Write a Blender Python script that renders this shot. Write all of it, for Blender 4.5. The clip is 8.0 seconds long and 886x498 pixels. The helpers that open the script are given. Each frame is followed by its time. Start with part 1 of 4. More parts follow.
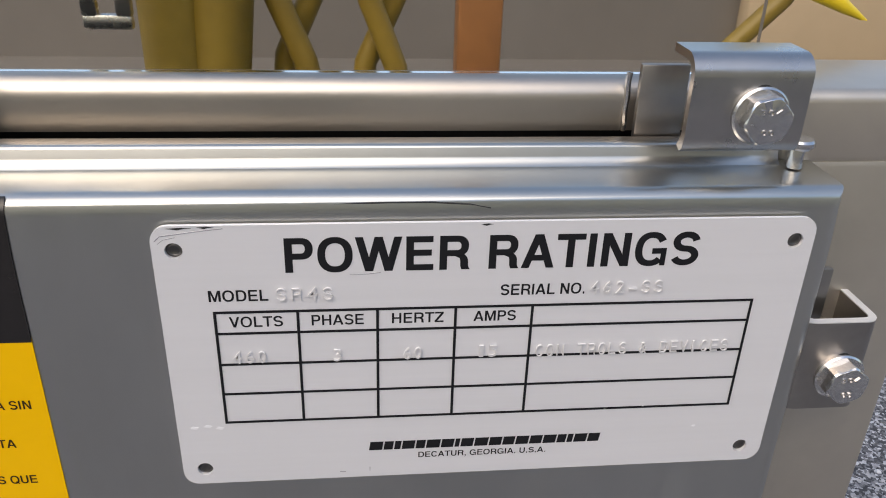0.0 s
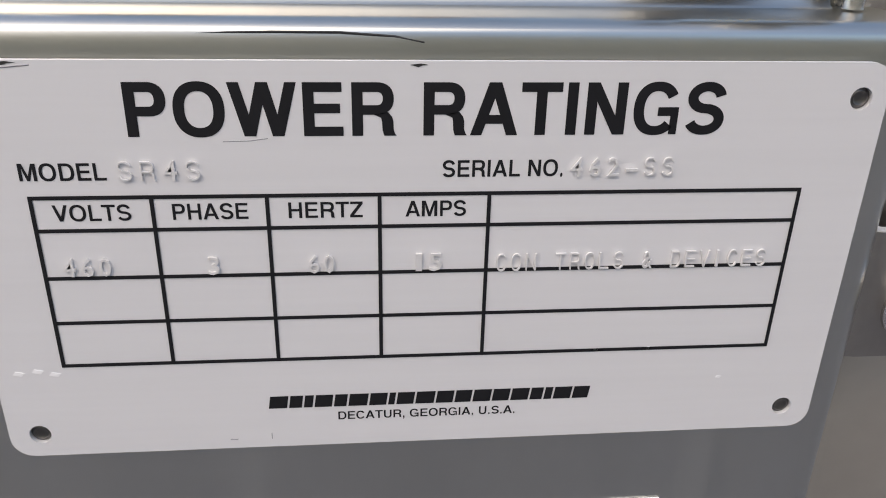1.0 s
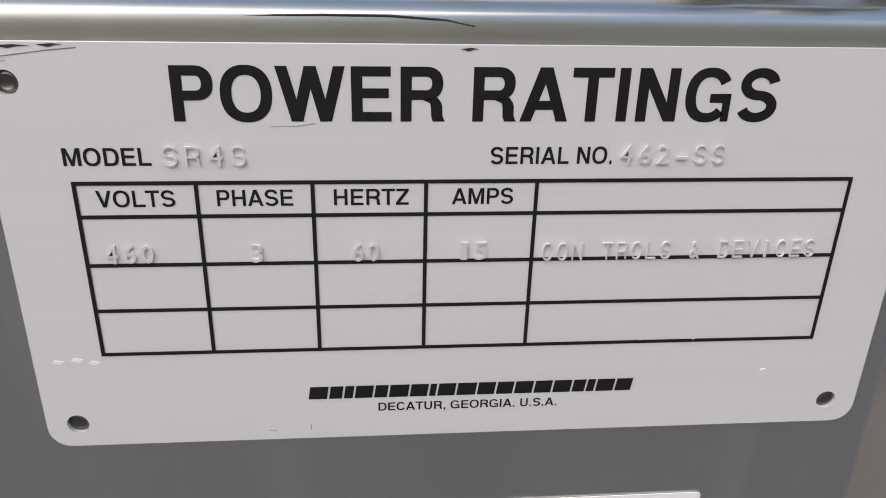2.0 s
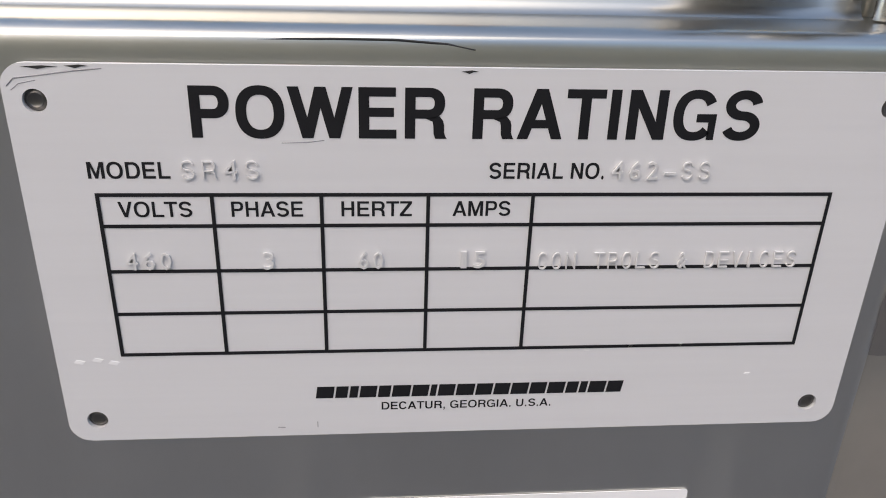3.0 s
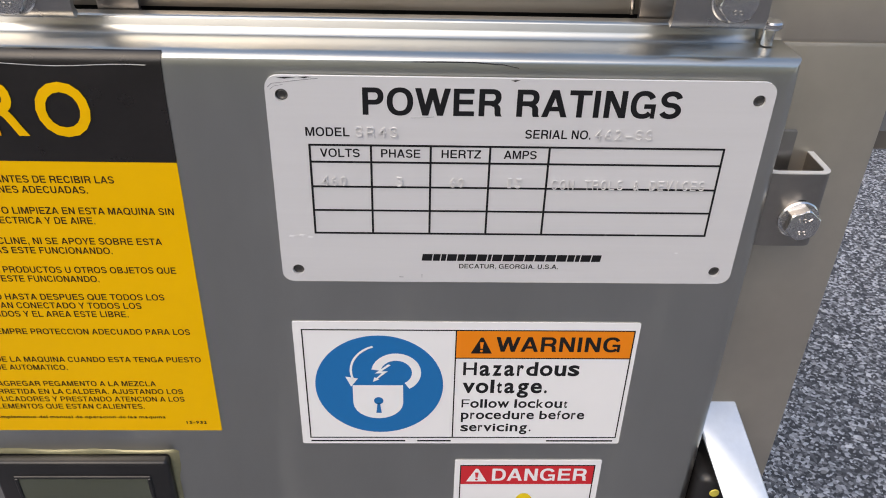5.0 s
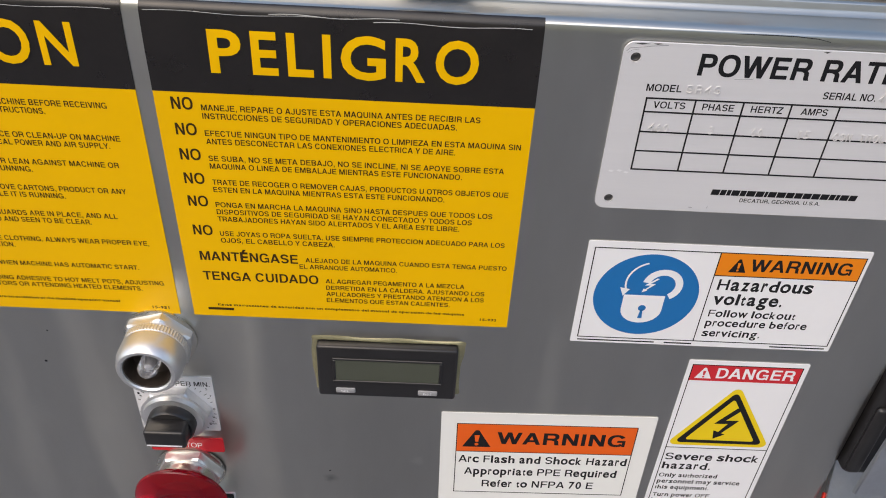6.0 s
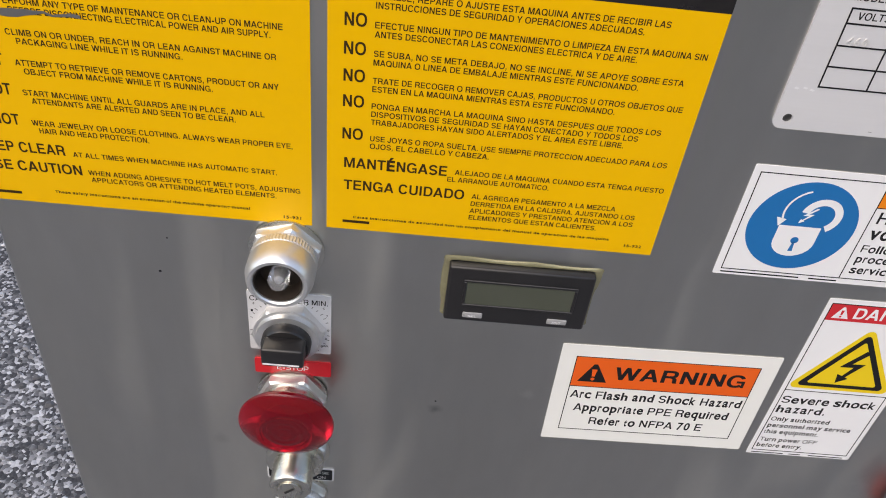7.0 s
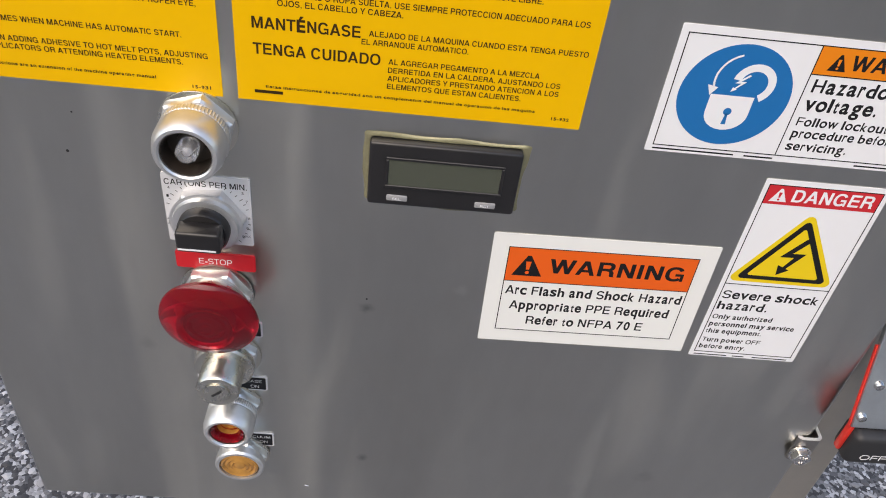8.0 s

------------------------

### STATED PROBLEM
Output an exact copy of the material, with the pictures removed.

### SOLVED PROBLEM
Write a Blender Python script that renders this shot. Write all of it, for Blender 4.5. The clip is 8.0 seconds long and 886x498 pixels. The helpers that open the script are given. Each frame is followed by its time. Start with part 1 of 4. More parts follow.
0.0 s
1.0 s
2.0 s
3.0 s
5.0 s
6.0 s
7.0 s
8.0 s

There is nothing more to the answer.